The Gender Summary of the 2013/4 Education for All Global Monitoring Report highlights the serious gender imbalance in global education that has left over 100 million young women unable to read a single sentence. The summary, launched for International Women’s Day in partnership with the UN Girls’ Education Initiative, calls for equity to be at the heart of new global development goals after 2015 so that every child has an equal chance of learning through quality education.
Half of the 31 million girls out of school are expected never to enroll or have the chance to learn. Despite some progress, in 2011, only 60% of countries had achieved parity in primary education and only 38% of countries had achieved parity in secondary education. Among low income countries, just 20% had achieved gender parity at the primary level, 10% at the lower secondary level and 8% at the upper secondary level.
Sub-Saharan Africa remains the region with the largest number of countries with severe gender disparity in access to primary education, with girls making up 54% of the out-of-school population across the continent. In the Arab States the situation remains unchanged since 1999, with girls making up 60% of the out-of-school population. Despite some progress, girls still make up 57% of the out–of-school population in South and West Asia as well.
On current trends, by 2015 it is projected that only 70% of countries will have achieved parity in primary education, and 56% of countries will have achieved parity in lower secondary education. The new summary reiterates the need for progress in education to be more evenly spread between girls and boys if global education goals are to be achieved.
Read on to find out more about the state of girls’ education around the world.

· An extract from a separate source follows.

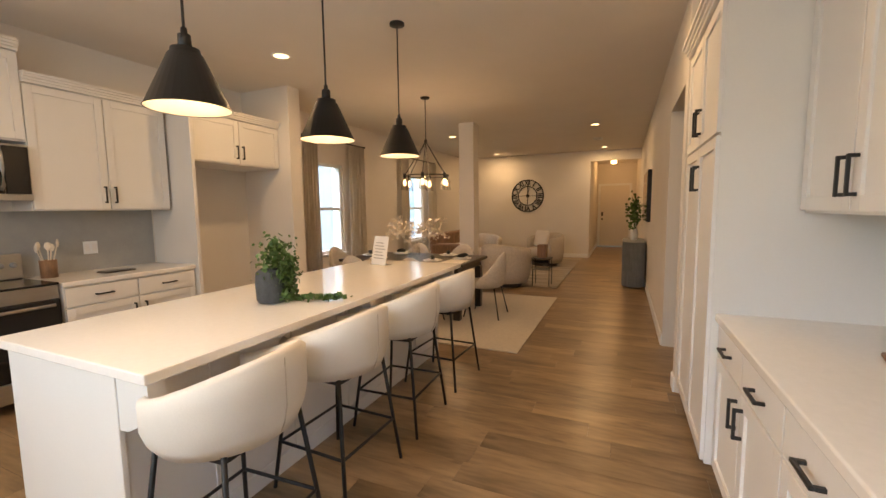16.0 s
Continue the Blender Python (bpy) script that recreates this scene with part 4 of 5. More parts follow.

End the learning crisis for girls
In India, even if they are enrolled in school, poor girls have a lower chance of learning the basics than others. For example 21% of poor girls in Madhya Pradesh are able to do basic mathematics compared with 27% of poor boys. Likewise, only 16% of poor girls in Uttar Pradesh are able to do basic mathematics compared with 24% of poor boys. However, India is introducing some innovative reforms which should be replicated nationwide, and have lessons for other countries too. Activity Based Learning in Tamil Nadu is successful in improving learning and is helping to prevent disadvantaged children, including girls, from falling behind.
“The impact this way of teaching has on the pupils’ learning is huge,” Faimonissa (pictured) says: “I like the new methodology. Before, the teacher woud make us sit in a line, away from the blackboard and teach us. Now, we all sit around in a circle, along with the teacher and learn. We all understand much more easily through this new method. If we don’t understand something, we ask our teacher and they explain it to us.”
In Pakistan, on recent trends, rich boys and girls are expected to complete primary school by 2020, but poor boys will only reach this fundamental target in the late 2050s and poor girls just before the end of the century.